=== EXERCISE AIM ===
Copy out exactly the lines spanning the line with "Recreate this scene" to the line with "return Matrix.LocRotScale((x, y, z), Euler([radians(a)", inclusive, from the data underneath, with no pictures.

═════ DATA SHOWN ═════

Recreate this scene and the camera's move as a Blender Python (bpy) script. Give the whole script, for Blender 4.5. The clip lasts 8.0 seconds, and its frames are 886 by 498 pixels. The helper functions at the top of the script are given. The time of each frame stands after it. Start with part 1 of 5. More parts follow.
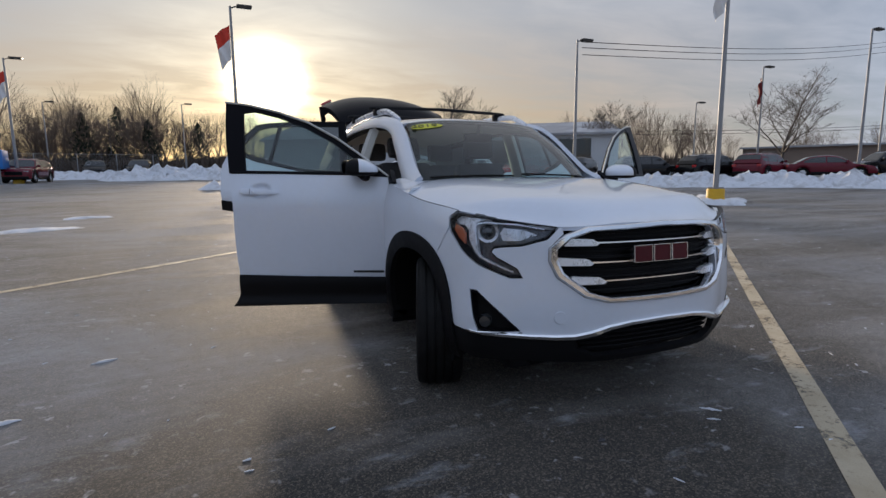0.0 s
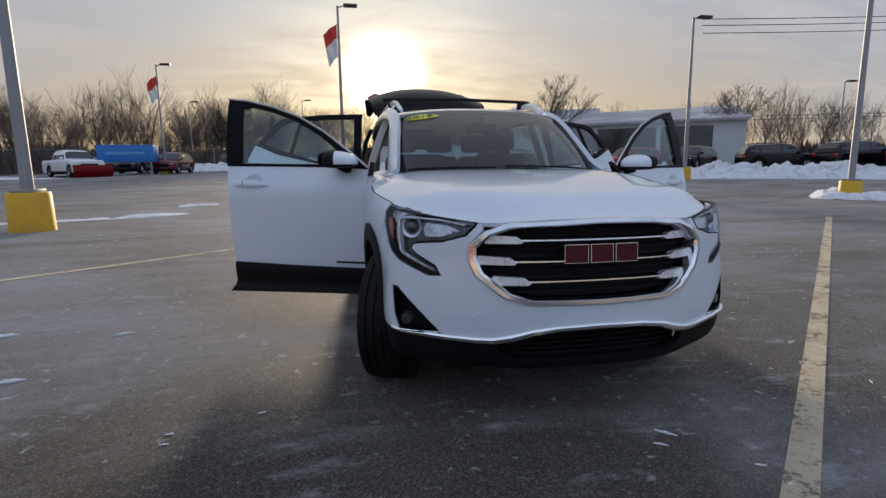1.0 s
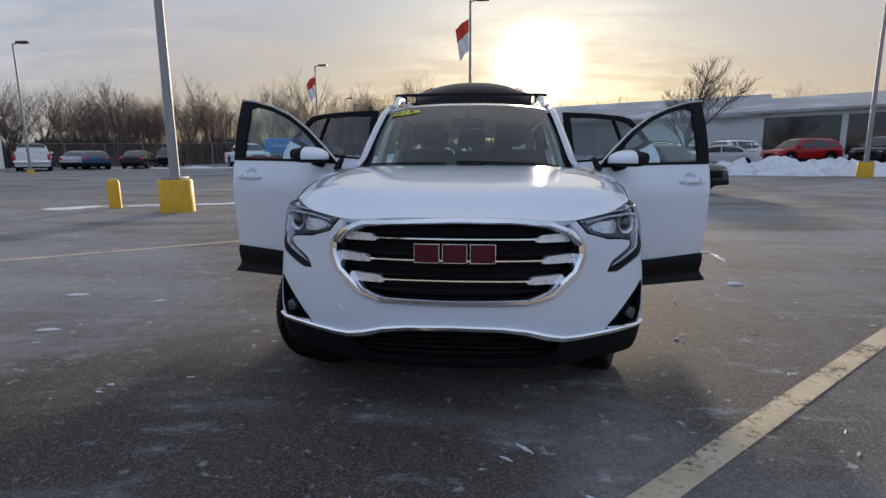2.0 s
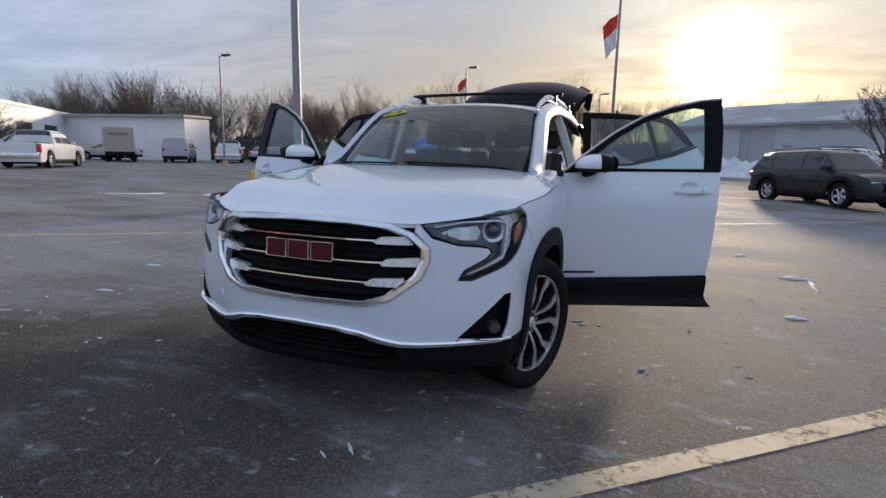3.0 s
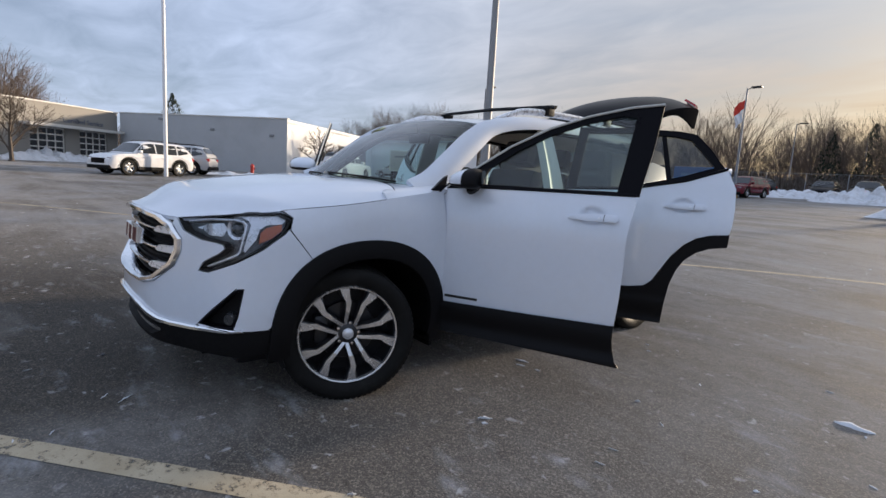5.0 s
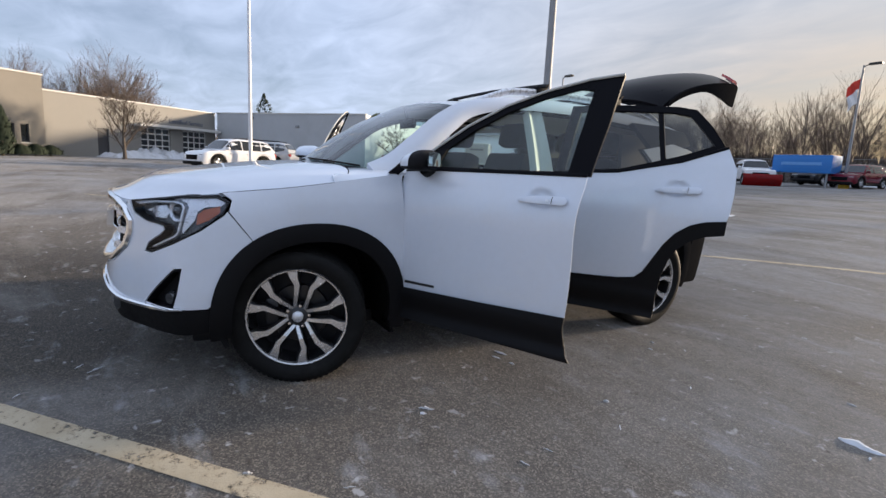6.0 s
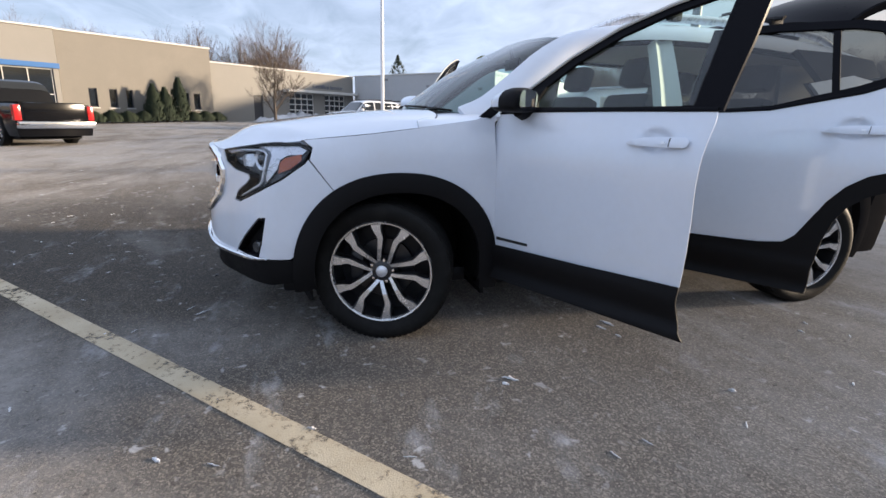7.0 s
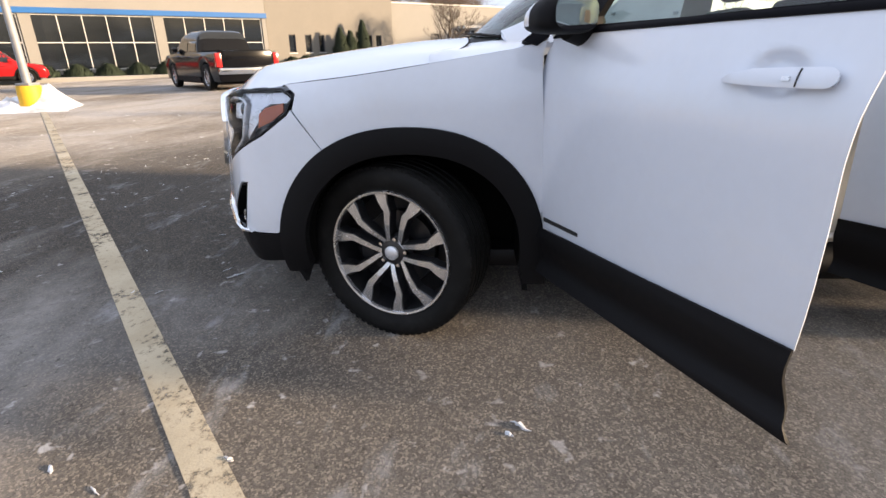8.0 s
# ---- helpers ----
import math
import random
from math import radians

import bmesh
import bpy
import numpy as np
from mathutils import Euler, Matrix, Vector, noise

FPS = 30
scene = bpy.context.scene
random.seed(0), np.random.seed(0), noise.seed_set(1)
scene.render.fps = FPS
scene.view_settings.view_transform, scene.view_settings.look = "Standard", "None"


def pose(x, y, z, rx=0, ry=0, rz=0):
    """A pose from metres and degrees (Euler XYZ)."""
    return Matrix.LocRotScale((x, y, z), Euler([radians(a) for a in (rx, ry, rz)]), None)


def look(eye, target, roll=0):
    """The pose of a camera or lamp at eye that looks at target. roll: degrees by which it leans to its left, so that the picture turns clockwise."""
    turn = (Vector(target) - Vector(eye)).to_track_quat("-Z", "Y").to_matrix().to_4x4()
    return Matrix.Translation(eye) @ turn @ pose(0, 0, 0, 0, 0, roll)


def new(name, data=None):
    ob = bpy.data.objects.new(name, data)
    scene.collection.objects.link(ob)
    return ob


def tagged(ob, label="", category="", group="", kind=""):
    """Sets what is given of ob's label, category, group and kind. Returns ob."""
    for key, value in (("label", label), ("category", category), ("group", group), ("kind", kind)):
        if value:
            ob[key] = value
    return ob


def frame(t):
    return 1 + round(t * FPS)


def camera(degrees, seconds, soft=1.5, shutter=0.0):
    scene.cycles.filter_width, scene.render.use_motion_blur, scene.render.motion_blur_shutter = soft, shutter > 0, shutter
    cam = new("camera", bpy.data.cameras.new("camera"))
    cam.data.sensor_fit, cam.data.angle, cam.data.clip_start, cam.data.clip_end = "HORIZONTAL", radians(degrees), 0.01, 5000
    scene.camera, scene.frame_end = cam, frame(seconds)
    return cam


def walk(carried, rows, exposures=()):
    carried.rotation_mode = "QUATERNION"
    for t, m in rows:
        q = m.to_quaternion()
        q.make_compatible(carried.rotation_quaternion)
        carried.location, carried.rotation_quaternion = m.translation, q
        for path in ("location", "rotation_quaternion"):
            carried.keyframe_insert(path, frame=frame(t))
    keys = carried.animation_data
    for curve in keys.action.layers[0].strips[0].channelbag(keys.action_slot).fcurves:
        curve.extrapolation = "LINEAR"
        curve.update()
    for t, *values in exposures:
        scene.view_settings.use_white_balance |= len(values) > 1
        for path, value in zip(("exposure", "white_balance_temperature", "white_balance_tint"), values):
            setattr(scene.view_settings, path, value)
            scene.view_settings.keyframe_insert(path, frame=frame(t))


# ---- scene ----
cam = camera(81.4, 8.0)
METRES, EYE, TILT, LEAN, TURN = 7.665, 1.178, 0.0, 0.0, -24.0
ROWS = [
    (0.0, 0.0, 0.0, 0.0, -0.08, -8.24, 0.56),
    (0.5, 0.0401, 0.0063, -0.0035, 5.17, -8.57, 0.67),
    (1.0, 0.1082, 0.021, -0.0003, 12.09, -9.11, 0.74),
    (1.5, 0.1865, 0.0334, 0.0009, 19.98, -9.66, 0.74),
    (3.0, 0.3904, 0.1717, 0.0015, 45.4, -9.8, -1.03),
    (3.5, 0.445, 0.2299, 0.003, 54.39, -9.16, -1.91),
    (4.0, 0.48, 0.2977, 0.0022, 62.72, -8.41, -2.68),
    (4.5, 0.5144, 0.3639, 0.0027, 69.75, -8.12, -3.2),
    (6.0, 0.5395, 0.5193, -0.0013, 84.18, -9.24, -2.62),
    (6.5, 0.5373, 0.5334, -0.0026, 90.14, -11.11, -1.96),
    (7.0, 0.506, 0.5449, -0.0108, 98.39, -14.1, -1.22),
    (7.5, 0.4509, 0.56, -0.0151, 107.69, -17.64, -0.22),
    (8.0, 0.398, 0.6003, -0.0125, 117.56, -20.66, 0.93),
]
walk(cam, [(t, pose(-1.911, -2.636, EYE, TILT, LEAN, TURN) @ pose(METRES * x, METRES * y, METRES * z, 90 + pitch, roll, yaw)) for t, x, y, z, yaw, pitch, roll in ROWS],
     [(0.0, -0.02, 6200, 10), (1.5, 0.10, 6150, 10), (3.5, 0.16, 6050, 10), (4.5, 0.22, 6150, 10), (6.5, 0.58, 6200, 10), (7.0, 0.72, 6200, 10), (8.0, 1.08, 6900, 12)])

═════
═════ DATA SHOWN ═════

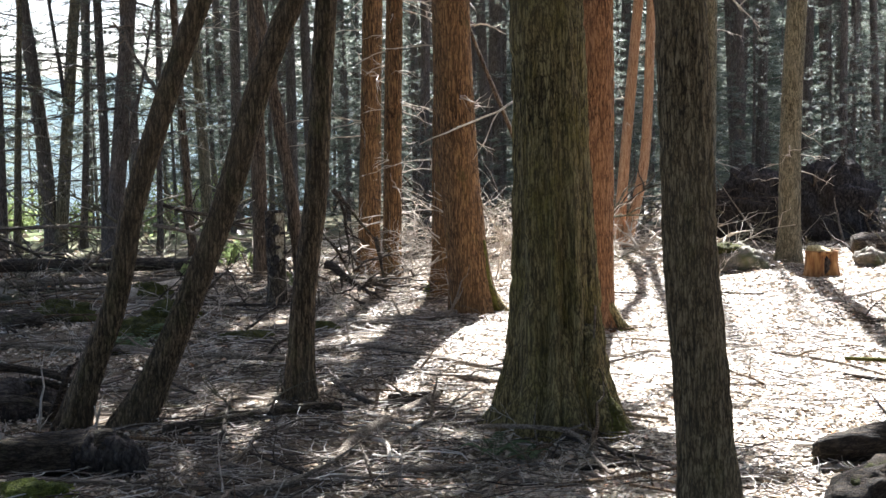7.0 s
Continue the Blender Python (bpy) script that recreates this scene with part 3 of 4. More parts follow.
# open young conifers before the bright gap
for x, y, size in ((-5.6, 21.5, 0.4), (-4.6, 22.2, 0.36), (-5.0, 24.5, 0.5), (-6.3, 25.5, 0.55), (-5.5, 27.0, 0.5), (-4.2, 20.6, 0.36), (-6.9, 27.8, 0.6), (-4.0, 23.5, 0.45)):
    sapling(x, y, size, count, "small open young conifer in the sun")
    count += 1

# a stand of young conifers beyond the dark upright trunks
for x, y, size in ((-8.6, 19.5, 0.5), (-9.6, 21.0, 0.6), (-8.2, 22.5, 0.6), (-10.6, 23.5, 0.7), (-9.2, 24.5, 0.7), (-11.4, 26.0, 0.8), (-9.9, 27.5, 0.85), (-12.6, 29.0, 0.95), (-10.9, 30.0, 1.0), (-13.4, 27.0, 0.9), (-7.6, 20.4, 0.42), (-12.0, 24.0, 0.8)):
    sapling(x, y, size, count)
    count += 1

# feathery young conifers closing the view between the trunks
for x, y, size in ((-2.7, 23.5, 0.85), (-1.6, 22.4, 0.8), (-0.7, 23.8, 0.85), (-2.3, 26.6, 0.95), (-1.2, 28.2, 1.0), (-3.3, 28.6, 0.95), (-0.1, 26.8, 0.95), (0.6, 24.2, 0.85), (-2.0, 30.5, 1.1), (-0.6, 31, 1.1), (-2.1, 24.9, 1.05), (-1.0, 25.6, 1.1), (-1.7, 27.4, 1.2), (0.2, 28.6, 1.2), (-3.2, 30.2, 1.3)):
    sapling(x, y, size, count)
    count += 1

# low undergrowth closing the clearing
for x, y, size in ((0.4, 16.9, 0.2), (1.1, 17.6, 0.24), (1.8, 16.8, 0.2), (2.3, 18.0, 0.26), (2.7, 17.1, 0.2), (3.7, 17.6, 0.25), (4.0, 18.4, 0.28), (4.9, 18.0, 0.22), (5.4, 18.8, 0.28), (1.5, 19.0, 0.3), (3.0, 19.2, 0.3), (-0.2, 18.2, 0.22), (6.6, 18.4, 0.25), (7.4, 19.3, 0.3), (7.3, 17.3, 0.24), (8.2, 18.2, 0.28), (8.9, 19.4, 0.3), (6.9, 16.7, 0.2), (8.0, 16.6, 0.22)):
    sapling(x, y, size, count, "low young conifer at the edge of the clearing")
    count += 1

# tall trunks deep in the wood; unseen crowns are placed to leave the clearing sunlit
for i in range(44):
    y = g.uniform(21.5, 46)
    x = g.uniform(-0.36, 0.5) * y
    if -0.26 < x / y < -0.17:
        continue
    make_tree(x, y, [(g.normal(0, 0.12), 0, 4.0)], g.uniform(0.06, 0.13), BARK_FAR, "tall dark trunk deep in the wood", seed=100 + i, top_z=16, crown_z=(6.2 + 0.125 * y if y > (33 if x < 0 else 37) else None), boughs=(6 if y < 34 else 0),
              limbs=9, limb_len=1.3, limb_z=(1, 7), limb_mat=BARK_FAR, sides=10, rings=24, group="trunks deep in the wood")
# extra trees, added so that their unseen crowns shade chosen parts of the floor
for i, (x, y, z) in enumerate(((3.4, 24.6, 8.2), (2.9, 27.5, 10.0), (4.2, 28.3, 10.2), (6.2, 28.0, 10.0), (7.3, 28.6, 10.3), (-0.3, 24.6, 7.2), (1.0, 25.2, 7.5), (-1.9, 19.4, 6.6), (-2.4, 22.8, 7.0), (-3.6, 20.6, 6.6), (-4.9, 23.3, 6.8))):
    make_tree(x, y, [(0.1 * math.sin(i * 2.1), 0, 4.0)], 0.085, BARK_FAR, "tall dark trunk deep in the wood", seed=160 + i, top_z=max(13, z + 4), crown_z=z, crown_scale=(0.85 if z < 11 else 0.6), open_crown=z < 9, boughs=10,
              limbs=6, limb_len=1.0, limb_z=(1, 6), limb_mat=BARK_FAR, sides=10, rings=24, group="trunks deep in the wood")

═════

=== OUTPUT FOR THIS EXERCISE ===
Recreate this scene and the camera's move as a Blender Python (bpy) script. Give the whole script, for Blender 4.5. The clip lasts 8.0 seconds, and its frames are 886 by 498 pixels. The helper functions at the top of the script are given. The time of each frame stands after it. Start with part 1 of 5. More parts follow.
0.0 s
1.0 s
2.0 s
3.0 s
5.0 s
6.0 s
7.0 s
8.0 s
# ---- helpers ----
import math
import random
from math import radians

import bmesh
import bpy
import numpy as np
from mathutils import Euler, Matrix, Vector, noise

FPS = 30
scene = bpy.context.scene
random.seed(0), np.random.seed(0), noise.seed_set(1)
scene.render.fps = FPS
scene.view_settings.view_transform, scene.view_settings.look = "Standard", "None"


def pose(x, y, z, rx=0, ry=0, rz=0):
    """A pose from metres and degrees (Euler XYZ)."""
    return Matrix.LocRotScale((x, y, z), Euler([radians(a) for a in (rx, ry, rz)]), None)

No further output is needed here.